[Administrative note: The 9th cohort of my Python Data Analysis Bootcamp, an 18-week small program in Python, Git, Pandas, and agentic coding, starts on June 4th. Learn more about it at https://LernerPython.com/bootcamp, or come to a free info session on Monday, June 1st: https://us02web.zoom.us/webinar/register/WN_JJ3GK2DCRFGVBzy9Vc41Tw.]
The 2026 FIFA World Cup (https://en.wikipedia.org/wiki/2026_FIFA_World_Cup) starts in about two weeks, with soccer ("football") matches all over North America – mainly in the United States, but also in Canada and Mexico. When I was in the US earlier this month for PyCon, numerous cities had signs advertising the games that they would be hosting. I've met people who will be traveling to the US specifically for these games. And of course, people around the world will be glued to their televisions (or, nowadays, their phones) watching as many games as they can.
This week, we'll look at data about World Cup games through the last tournament in 2022. The data, from a GitHub repo set up by Josh Fjelstul (https://github.com/jfjelstul/worldcup), offers a wealth of data about World Cup teams, games, and players. We'll try to understand which teams (men's and women's) have played and won the most, and just how old soccer players can be, while still participating in the World Cup. (Sadly, the results indicate that I might no longer be an attractive recruit for championship teams.)

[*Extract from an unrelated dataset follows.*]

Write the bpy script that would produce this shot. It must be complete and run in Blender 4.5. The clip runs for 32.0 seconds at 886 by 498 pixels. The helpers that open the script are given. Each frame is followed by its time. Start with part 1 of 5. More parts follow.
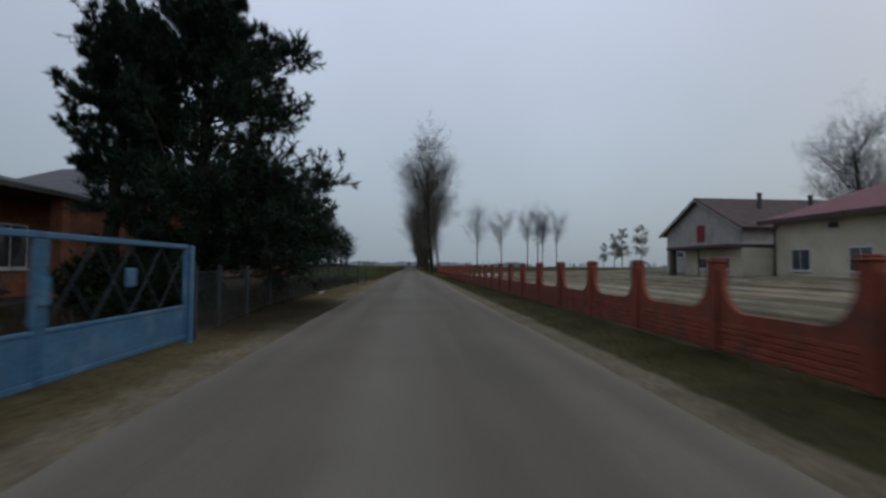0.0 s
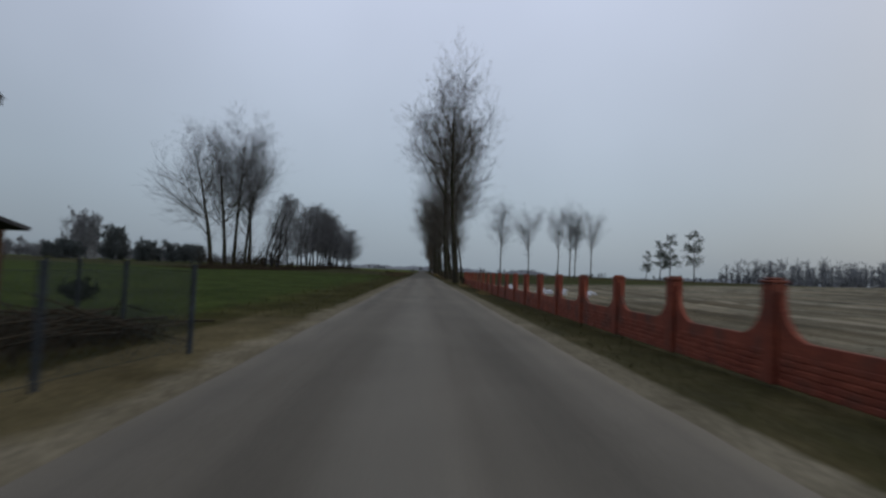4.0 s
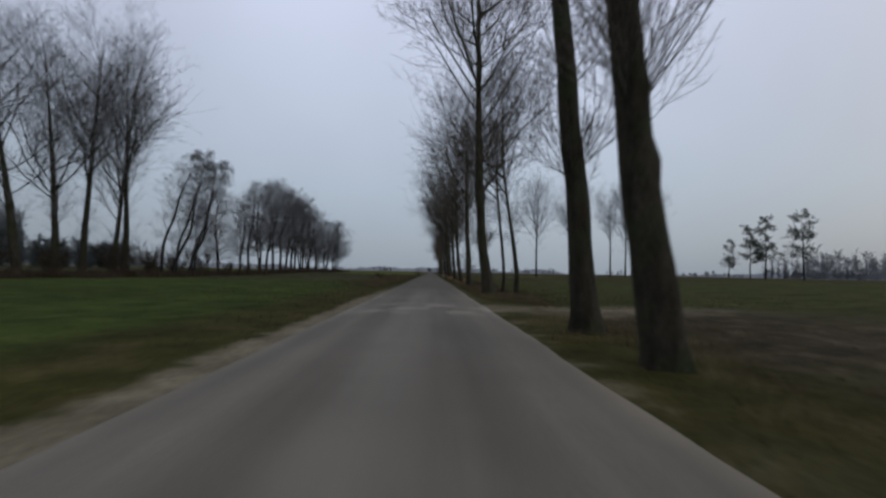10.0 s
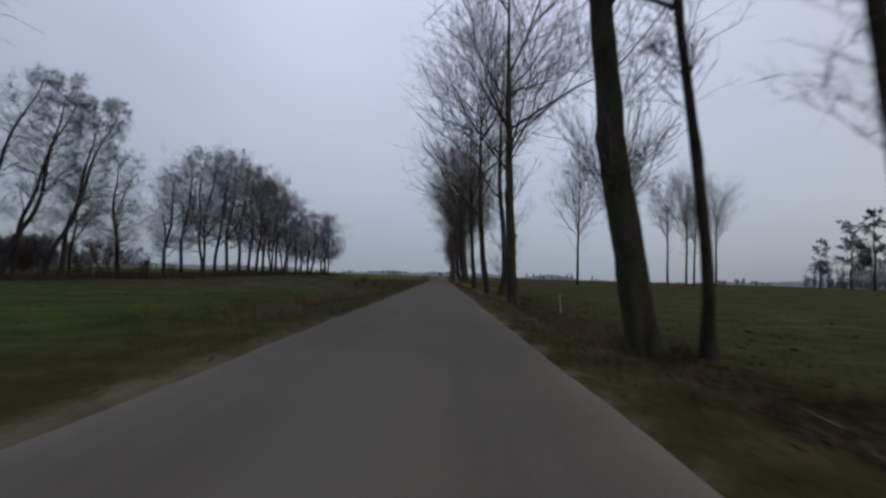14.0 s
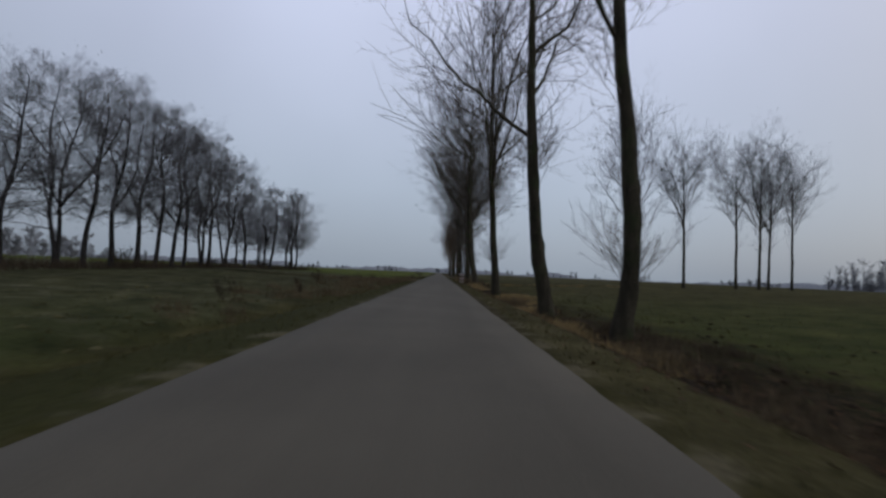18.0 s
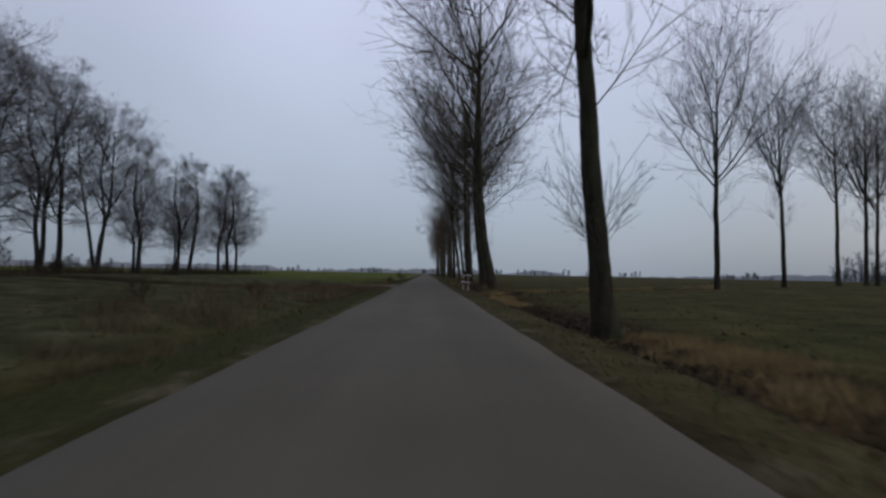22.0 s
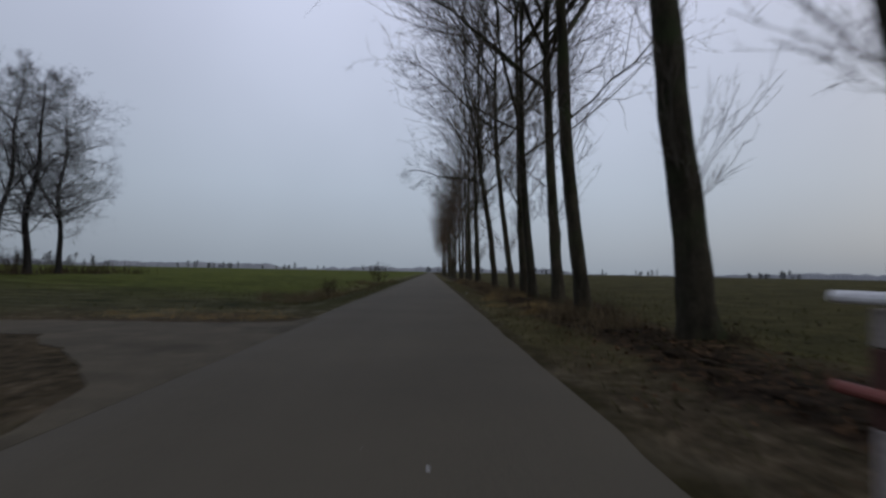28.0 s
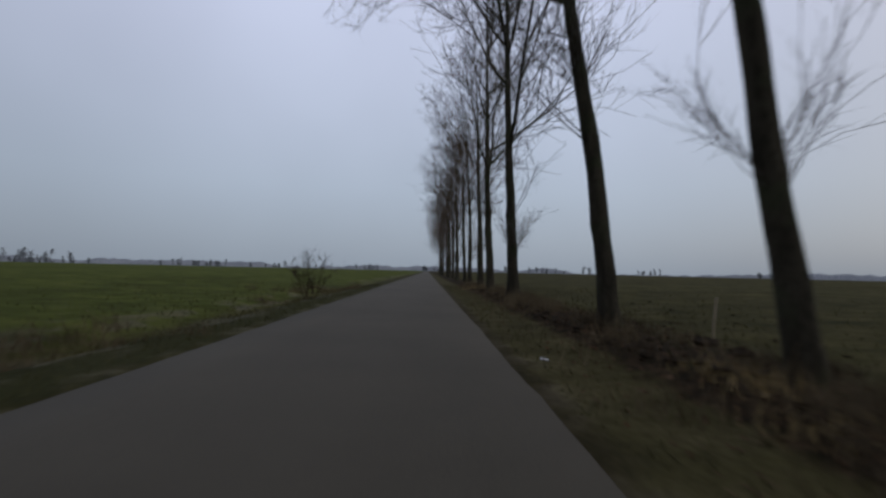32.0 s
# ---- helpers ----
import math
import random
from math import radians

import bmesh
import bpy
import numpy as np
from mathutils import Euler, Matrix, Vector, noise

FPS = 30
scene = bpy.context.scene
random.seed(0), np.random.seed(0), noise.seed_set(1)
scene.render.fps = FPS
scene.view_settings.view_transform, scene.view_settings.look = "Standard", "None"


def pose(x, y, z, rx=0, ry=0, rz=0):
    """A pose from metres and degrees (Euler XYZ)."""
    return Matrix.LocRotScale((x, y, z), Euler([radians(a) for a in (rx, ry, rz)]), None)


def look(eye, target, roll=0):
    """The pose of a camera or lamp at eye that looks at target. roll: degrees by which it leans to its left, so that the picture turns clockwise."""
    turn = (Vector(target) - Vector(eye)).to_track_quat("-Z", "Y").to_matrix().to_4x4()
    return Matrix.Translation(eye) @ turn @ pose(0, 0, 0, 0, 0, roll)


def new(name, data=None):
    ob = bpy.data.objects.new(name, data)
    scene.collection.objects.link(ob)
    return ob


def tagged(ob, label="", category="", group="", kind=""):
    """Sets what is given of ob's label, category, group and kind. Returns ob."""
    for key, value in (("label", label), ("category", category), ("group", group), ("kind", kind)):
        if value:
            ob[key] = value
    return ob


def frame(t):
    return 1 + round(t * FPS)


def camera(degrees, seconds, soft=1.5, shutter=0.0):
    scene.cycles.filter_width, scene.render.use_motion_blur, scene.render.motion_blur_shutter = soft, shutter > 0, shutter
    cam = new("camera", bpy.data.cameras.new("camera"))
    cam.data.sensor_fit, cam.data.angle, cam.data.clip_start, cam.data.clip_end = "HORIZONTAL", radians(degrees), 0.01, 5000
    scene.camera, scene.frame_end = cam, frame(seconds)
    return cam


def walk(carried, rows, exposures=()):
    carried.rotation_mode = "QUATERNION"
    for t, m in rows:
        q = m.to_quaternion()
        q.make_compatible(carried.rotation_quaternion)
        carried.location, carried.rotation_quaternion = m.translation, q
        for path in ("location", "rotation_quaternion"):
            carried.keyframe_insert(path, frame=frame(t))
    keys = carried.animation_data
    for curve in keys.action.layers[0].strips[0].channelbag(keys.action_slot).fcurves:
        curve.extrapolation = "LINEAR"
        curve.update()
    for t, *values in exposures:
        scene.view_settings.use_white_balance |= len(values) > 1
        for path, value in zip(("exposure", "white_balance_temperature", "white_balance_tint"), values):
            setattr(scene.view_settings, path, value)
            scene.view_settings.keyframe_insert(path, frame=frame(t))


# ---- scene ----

Paid subscribers, both to Bamboo Weekly and to my LernerPython+data membership program (https://LernerPython.com) get all of the questions and answers, as well as downloadable data files, downloadable versions of my notebooks, one-click access to my notebooks, and invitations to monthly office hours.
Learning goals for this week include working with CSV files, pivot tables, plotting, filtering, and working with dates and times.
Data and five questions
This week's data, as I indicated, comes from Josh Fjelstul's GitHub repo, https://github.com/jfjelstul/worldcup . We'll use files in the data-csv directory, which were kindly denormalized – meaning that they allowed us to avoid performing extensive joins.
Here are my five tasks and problems. I'll be back tomorrow with my full solutions and explanations:
- Read the tournament data into a data frame. Then create a stacked bar plot showing how many tournaments have been hosted by each country. Each bar should be divided, to show how many men's tournaments and how many women's tournaments have been hosted in each country.
- Read the matches data into a data frame. Without using the "result" column, how often does the home team win vs. the away team (vs. tie games)? Do matches that take place in the morning (before 12 noon), afternoon (between 12 noon and 6 p.m.), or at night (after 6 p.m.) have the greatest mean number of goals? Do home or away teams win more often on weekends? Is there any correlation between the total number of goals and the hour at which the match started? Answer this last question both numerically and graphically.